Another tactic we use commonly is automated testing. In some ways, automated tests are like documentation – documentation that can’t get out of date and is easier to discover. Instead of manually running code and reviewing the output, we’d write test code that runs the query and programmatically verifies the output. So any developer can run that test code to understand how the system is supposed to work and make sure it still works that way.
If you have a system with decent test coverage, it can greatly speed up these types of changes. You can make the logic change and then run the full test suite to have confidence that
a) your change works correctly and even more valuable
b) your change hasn’t broken anything else.
When we build systems from scratch at Simple Thread, we always include time for writing automated tests in our estimates. It can slow down initial development, but it greatly improves the efficiency of operating and maintaining a software system. It isn’t until a system grows that you truly start to feel the pain of not having tests, and by that point it can be a monumental task to work tests back into the system. It also makes it much easier to on-board new developers, and it makes it much faster and safer to change behavior.
Part 3: Where have we come from? Where are we going?
To date, we rarely include explicit cleaning or test-writing time in estimates for you. That’s partially because while writing tests from scratch is negligible overhead, adding tests to a codebase retroactively is a lot of work, kind of like rebuilding the foundation under a house that people live in.
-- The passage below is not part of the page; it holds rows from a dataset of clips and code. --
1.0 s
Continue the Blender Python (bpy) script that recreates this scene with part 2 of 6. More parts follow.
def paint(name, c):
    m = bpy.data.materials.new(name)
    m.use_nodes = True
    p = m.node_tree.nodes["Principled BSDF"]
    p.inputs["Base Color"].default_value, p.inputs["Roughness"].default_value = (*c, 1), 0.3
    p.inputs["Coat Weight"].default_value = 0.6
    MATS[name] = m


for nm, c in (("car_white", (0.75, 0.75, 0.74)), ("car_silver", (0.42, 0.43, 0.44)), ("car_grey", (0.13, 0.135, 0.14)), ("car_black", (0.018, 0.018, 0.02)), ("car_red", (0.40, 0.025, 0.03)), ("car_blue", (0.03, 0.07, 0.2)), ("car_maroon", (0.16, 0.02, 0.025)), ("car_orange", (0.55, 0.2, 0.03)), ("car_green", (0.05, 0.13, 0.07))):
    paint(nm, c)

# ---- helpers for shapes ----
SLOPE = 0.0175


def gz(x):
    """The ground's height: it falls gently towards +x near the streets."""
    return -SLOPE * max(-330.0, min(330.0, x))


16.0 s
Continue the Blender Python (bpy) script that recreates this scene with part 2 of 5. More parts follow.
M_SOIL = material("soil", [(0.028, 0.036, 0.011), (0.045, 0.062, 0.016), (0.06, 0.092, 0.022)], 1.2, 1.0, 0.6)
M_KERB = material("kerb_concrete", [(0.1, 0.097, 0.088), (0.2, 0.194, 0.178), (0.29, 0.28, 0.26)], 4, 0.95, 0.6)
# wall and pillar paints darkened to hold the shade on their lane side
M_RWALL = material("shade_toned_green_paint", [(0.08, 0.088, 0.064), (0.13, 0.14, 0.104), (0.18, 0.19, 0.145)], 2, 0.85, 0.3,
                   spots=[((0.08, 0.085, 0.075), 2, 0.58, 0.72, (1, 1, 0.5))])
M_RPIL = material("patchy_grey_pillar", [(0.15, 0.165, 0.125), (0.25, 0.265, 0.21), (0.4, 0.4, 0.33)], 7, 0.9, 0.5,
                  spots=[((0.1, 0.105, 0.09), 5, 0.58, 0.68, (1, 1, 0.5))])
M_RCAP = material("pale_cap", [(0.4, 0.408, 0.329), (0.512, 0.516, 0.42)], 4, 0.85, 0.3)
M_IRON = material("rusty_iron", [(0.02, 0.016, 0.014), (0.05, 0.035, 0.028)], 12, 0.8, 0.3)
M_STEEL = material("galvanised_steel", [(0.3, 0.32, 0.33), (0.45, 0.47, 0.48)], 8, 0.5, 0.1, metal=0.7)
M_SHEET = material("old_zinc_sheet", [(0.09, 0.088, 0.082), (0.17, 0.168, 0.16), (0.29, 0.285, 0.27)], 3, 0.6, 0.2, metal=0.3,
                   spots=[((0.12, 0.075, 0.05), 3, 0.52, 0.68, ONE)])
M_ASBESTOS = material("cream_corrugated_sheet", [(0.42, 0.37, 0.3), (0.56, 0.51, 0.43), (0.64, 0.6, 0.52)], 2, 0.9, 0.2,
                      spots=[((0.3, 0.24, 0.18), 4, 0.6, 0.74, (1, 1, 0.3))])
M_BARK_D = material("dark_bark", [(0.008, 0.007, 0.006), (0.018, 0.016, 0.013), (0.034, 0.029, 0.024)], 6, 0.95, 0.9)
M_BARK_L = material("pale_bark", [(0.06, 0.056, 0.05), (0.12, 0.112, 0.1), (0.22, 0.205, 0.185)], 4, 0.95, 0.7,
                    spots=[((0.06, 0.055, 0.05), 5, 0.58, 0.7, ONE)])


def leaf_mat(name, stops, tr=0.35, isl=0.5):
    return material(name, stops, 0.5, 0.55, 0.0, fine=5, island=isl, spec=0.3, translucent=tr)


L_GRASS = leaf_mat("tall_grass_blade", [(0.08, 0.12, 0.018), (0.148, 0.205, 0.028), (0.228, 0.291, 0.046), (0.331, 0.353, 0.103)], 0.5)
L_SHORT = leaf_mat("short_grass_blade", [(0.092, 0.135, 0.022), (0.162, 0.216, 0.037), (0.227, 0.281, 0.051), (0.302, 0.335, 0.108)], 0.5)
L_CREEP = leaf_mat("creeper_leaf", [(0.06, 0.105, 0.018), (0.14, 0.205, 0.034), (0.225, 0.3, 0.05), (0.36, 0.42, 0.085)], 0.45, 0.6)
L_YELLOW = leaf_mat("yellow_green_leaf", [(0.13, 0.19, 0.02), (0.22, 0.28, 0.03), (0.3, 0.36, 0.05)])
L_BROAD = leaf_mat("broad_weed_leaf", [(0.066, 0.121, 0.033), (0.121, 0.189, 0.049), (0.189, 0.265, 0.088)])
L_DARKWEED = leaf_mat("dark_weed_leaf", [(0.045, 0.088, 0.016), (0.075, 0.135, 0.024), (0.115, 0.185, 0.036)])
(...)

It’s also partially because when we started working with you, we immediately went into emergency triage mode. We had near-daily problems with the 3rd-party data syncs, weekly problems with report generation, constant support requests for small data changes, inadequate system monitoring and logging, etc. The codebase was sinking under the weight of technical debt, and we were feverishly trying to keep the systems afloat while also patching holes with duct tape.
Over time, we’ve gotten the systems more stable and reliable and we’ve automated/provided UIs to self-service many frequent support requests. We still have a lot of technical debt, but we’re out of the emergency room. However, I don’t think we’ve ever fully shifted away from that reactive triage mentality to a more proactive, mature plan and execute mentality.
We try to clean up code we’re already changing, and we always desk-test thoroughly. But being careful and diligent is different from proactive refactoring and building the infrastructure needed for good automated tests.
If we don’t start paying down some technical debt, we’ll never meaningfully improve the situation, and it’ll continue to take months for highly experienced, highly competent developers to get oriented enough to make nontrivial changes.
In other words, spending 1/2 day to a full day (4-8hrs) on this task is roughly 2x-4x the effort, but it could provide a benefit that greatly reduces the effort to make a similar change in the future. If this part of the codebase were cleaner and had good automated test coverage, I’d expect a competent developer to perform it in an hour or less, 1/2 or less of the original time. And a key point is that it wouldn’t be much longer for a new developer to do it versus a developer experienced in the system.
This shift is one that we are going to need buy-in from you to make. It is a conscious effort to improve how your systems work at a fundamental level, not just how users perceive the system. I know that investments like this can be hard to make, precisely because there aren’t any new visible rewards, but we are happy to sit down with you and put together some hard numbers that can show how these investments would pay off long-term from an engineering perspective.